Why Some of the Major Financials Look Overvalued for 2020
The year 2019 was nothing short of spectacular, and the bull market is now well over 10 years old and the economic recovery is the longest-running of our lives. The stock market indexes all put in strong gains at the end of the year, and the Dow Jones industrials ended up at 28,538.44 for an annual gain of 22.3%. The S&P 500 closed rose by an even more impressive 28.9% in 2019 but was bested by the tech-heavy Nasdaq with a whopping 35.2% gain. While saying the market was up huge is an understatement, many investors have to be wondering if the stock market rally in November and December, as well as weighing the ongoing concerns about the economy and around the planet, mean that some of the massive bullish expectations may need to be tempered.

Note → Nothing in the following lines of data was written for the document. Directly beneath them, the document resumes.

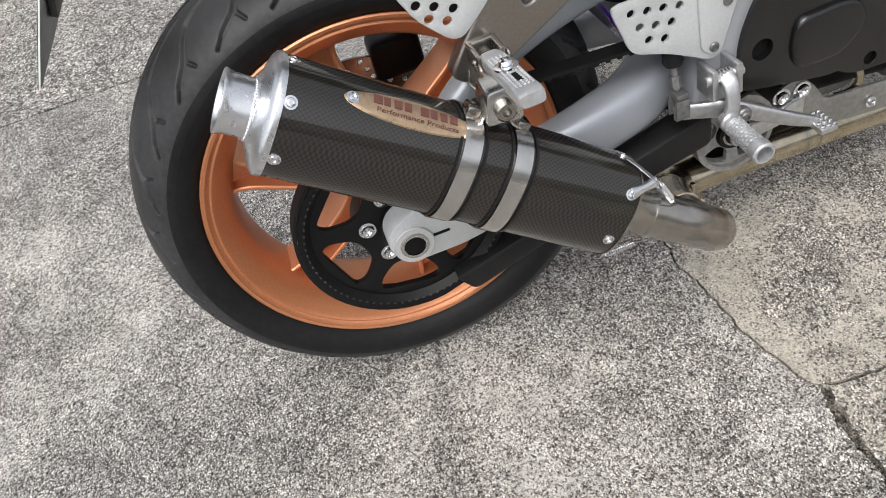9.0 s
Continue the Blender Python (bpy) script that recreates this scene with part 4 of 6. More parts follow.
# ---- frame ----
def spar_mesh(side):
    rows = [(0.43, 0.485, 0.580, 0.141), (0.50, 0.512, 0.632, 0.146), (0.58, 0.532, 0.684, 0.151), (0.66, 0.556, 0.736, 0.156), (0.74, 0.590, 0.778, 0.162), (0.82, 0.620, 0.808, 0.171), (0.90, 0.660, 0.834, 0.176), (0.975, 0.692, 0.846, 0.174), (1.035, 0.702, 0.850, 0.158), (1.085, 0.708, 0.850, 0.118), (1.11, 0.720, 0.850, 0.080)]
    rings = []
    for x, b, t, y in cat(rows, 5):
        w, h = 0.034, (t - b) / 2
        c = Vector((x, side * (y - w), (b + t) / 2))
        r = ring((0, 0, 0), (0, 1, 0), (0, 0, 1), w, h, 36, 5.0)
        rings.append([c + Vector((0, v.y - side * 0.10 * v.z, v.z)) for v in r])
    return loft(rings)


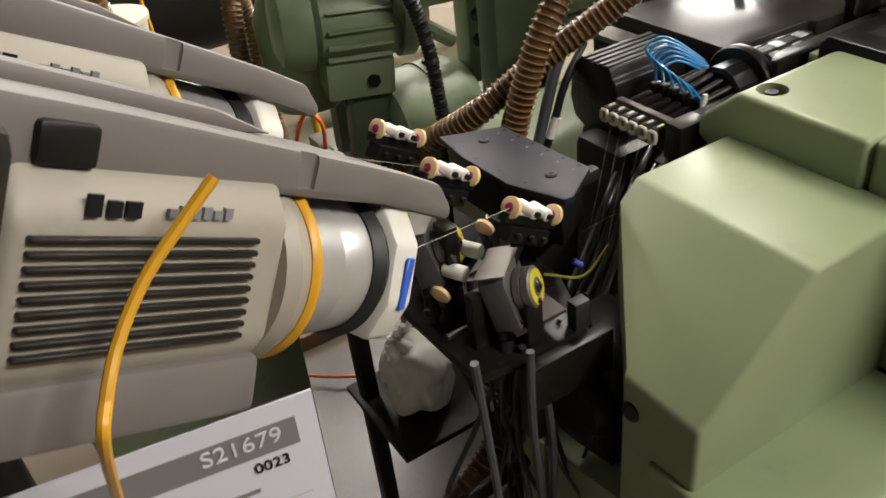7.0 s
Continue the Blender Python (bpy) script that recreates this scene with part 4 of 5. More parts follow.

After looking at all the data and forecasts available, investors should probably expect total stock market upside of just 7% to 8% in 2020. That’s good news in that it’s an expected gain, but one-third of those gains are expected to be from dividends. 24/7 Wall St. is about to release its 2020 Dow target, but if the market is going to rise, most investors would expect the financial sector to perform well also. After all, the financial giants reap the rewards of strong markets and strong economies.
What if it’s not all rosy for the market in 2020? 24/7 Wall St. has evaluated many Dow and key S&P 500 stocks with outlooks into 2020, and the expectations are rather weak for financial services stocks. It looks like the outcome may be binary: either Wall Street has not been optimistic enough about its own prospects or the big gains of 2019 robbed the gains that could have been expected in 2020.
As for a backdrop on the banks and major financials, there actually seem to be more positives than negatives, based on the known issues today. Interest rates are projected to remain stable in 2020, with little or no real changes expected in federal funds. Long-term interest rates are expected to remain stable as well. Unemployment is exceeding low at 3.5%, inflation is not pressuring the markets in that 2% objective, and consumer balance sheets and personal finances appear to be holding up quite well. Business spending is even expected to tick up as the global growth fears have subsided and as trade war tensions have cooled.
Whether the 2020 election will change how financial companies govern themselves is still unknown, and it is basically 11 months out.
Here is an outlook for the major money-center banks and financials that lead the sector each day. Consensus analyst target price data are from Refinitiv, and we have shown past performance and expected performance in 2020. It is probably too soon for foregone conclusions about the entire financial sector for the entire year, but the positive backdrop that should offer support to its own industry is currently just not very loved by Wall Street itself.
American Express Co. (NYSE: AXP) closed out 2019 at $124.49 a share, a 30.6% gain, and it was down a tad from the highs in a 52-week range of $93.23 to $129.34. Amex’s consensus target price of $131.83 only implies an upside of 5.9%, and the 1.4% yield would imply a 7.3% total return in 2020. With a drop of 4% in 2019, and with any pullback, there is a serious possibility Wall Street might juice up expectations if earnings are good in the coming weeks, after having seen radio silence for months.
Goldman Sachs Group Inc. (NYSE: GS), which has been moving more into mainstream financial services rather than just the wealthy and institutional clients, recovered from its woes and posted a 37.6% gain in 2019, after closing the year at $229.93. Its 52-week range of $163.35 to $232.21 should explain some of the challenges it faced from regulators and the overseas scandals. The consensus target price of $244.73 implies a gain of just 6.4%, and the 2.2% dividend would offer an implied total return opportunity of 8.6% for 2020. The question to ask, assuming Goldman Sachs is moving beyond its scandals, is whether it can entice analysts to go back up to some of the old $300 target prices from 2018 and 2017.